Begin GIVEN MATERIAL
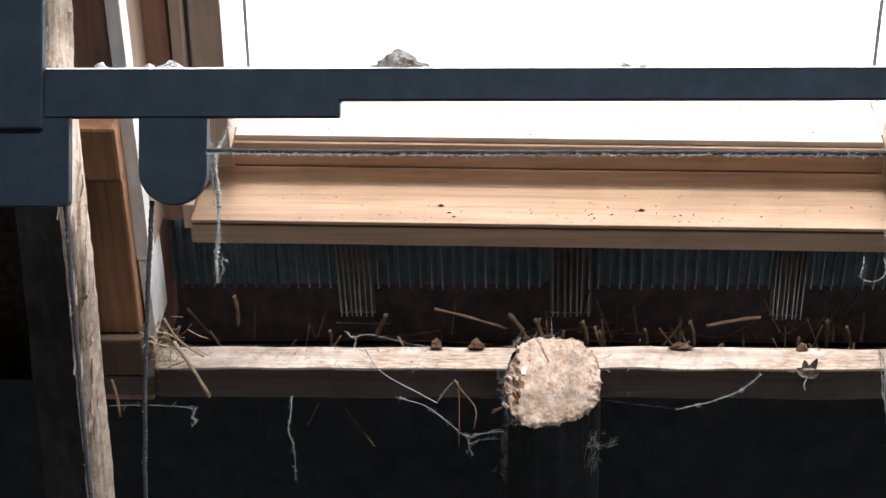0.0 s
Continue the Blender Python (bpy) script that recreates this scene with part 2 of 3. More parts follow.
def tube(points, radius, sides=8, bm=None, flat=1.0, wob=0.0, seed=0.0):
    """A tube swept along points, with one radius or one for each point; wob makes it knobbly."""
    bm = bm or bmesh.new()
    pts = [Vector(p) for p in points]
    rad = radius if isinstance(radius, (list, tuple)) else [radius] * len(pts)
    rings, side = [], None
    for i, p in enumerate(pts):
        way = (pts[min(i + 1, len(pts) - 1)] - pts[max(i - 1, 0)]).normalized()
        if side is None:
            side = way.orthogonal().normalized()
        side = (side - way * side.dot(way)).normalized()
        up = way.cross(side)
        ring = []
        for k in range(sides):
            a = 2 * math.pi * k / sides
            d = side * math.cos(a) + up * math.sin(a) * flat
            r = rad[i]
            if wob:
                r *= 1 + wob * noise.noise(p * 60 + d * 1.7 + Vector((seed, 0, seed)))
            ring.append(bm.verts.new(p + d * r))
        rings.append(ring)
    for a, b in zip(rings, rings[1:]):
        for k in range(sides):
            bm.faces.new((a[k], a[(k + 1) % sides], b[(k + 1) % sides], b[k]))
    bm.faces.new(rings[0][::-1])
    bm.faces.new(rings[-1])
    return bm


def curve_points(points, n=24, jitter=0.0, seed=0):
    """A smooth line through a few points, with a little unrest."""
    p = [Vector(q) for q in points]
    p = [p[0] * 2 - p[1]] + p + [p[-1] * 2 - p[-2]]
    out = []
    spans = len(p) - 3
    for i in range(n + 1):
        s = min(i / n * spans, spans - 1e-6)
        k, f = int(s), s - int(s)
        a, b, c, d = p[k:k + 4]
        q = 0.5 * (2 * b + (c - a) * f + (2 * a - 5 * b + 4 * c - d) * f * f + (3 * b - a - 3 * c + d) * f ** 3)
        out.append(q + jitter * noise.noise_vector(q * 45 + Vector((seed * 3.1, seed, 0))))
    return out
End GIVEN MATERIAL
■ TASK DIRECTIONS
Go through the material above and copy each line that has the word "with".

■ THE OUTPUT
Continue the Blender Python (bpy) script that recreates this scene with part 2 of 3. More parts follow.
    """A tube swept along points, with one radius or one for each point; wob makes it knobbly."""
    """A smooth line through a few points, with a little unrest."""